Resolution of the Greek crisis did not take a definitive step forward with the finance ministers meeting in Riga. The controversial move to secure cash reserves from local governments buys Greece several weeks, but the ECB appears increasingly uncomfortable with its rising ELA exposure to Greece. At the same time, Alexis Tsipras’ popularity is starting to wane. The clock is ticking. Our baseline remains unchanged but the risks are high and rising.
Keep an eye on Italy over the next two weeks – the country faces a relatively low risk of a high impact event. The final vote on the new electoral law in the Lower House is a key fork in the road for PM Renzi’s institutional reform process and probably for the future of his government. We think that the balance of probability is largely in favour of PM Renzi and that the electoral law should pass. The risks are not negligible, however.
Finland’s Centre Party will lead the formation of the new government. A coalition of three parties is probably required to facilitate a coherent reform agenda, which could include the EU-skeptical Finns party. We would downplay the risks to Greece as the Finns party has toned down its rhetoric and is keen to join the government. At worst, Finland could be a source of delay.
?The April Flash PMIs disappointed with the euro area composite falling 0.5 points to 53.5 (market expectation: 54.4). Both France and Germany missed expectations by a non-negligible margin. However, the euro composite remained above Q1 levels and is consistent with GDP growth slowing only marginally from 0.5% qoq in Q1 to 0.4% in Q2, in line with our expectations. Other euro area data surprised to the downside too and SIREN-Surprise fell into negative territory for the first time in four months. Nevertheless, SIRENMomentum appears to confirm upside risk relative to our (1.4% yoy) and Bloomberg consensus projections (1.4% yoy) for 2015.
Next week sees the first April CPI prints in the euro area. The risks are to the downside of consensus. We see scope for inflation to rise in H2. There is evidence of the weaker currency in imported inflation, but we don’t expect the impact on producer and consumer prices to be evident until H2.
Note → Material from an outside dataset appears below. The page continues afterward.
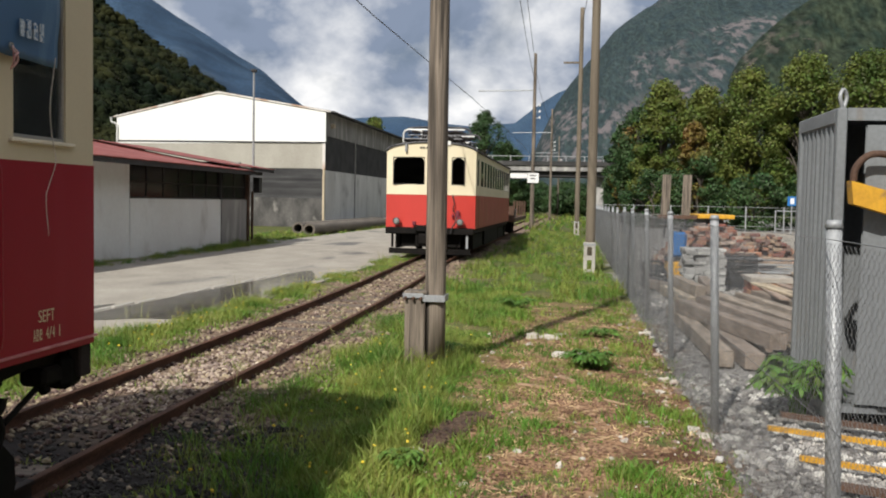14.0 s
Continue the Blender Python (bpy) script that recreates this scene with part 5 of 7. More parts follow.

Here is a link to the full report.
The ECB has taken on a great deal of additional responsibility in the last decade but its one core mandate is to target an inflation rate of close to but below 2%. Inflation figures can’t but surprise to the downside considering the decline in energy prices and the knock-on effects this has for prices of other goods. However we also know that these factors will wash out of the statistics within six months. At that point the likelihood of deflationary pressures easing, not least because the ECB has reversed monetary policy, will improve.
There is not a great deal of evidence to suggest QE supports economic growth. On the other hand we have ample evidence to support the view that it inflates asset prices and puts downward pressure on the respective currency.
The Euro fell from $1.40 in May 2014 to a low near $1.05 before losing momentum in March. It retested the low early this month and has now rebounded to challenge the $1.10 level. The Euro has reached a low of at least near-term significance and the most likely scenario is that we can expect additional mean reversion.
By the same token, the Euro Stoxx Index lost momentum following a rally from 300 to almost 400 since January. Consolidation of that gain has so far been limited to a reasonably tight range but it would be rash to rule out the possibility of a swifter process of mean reversion, particularly if the Euro continues to strengthen.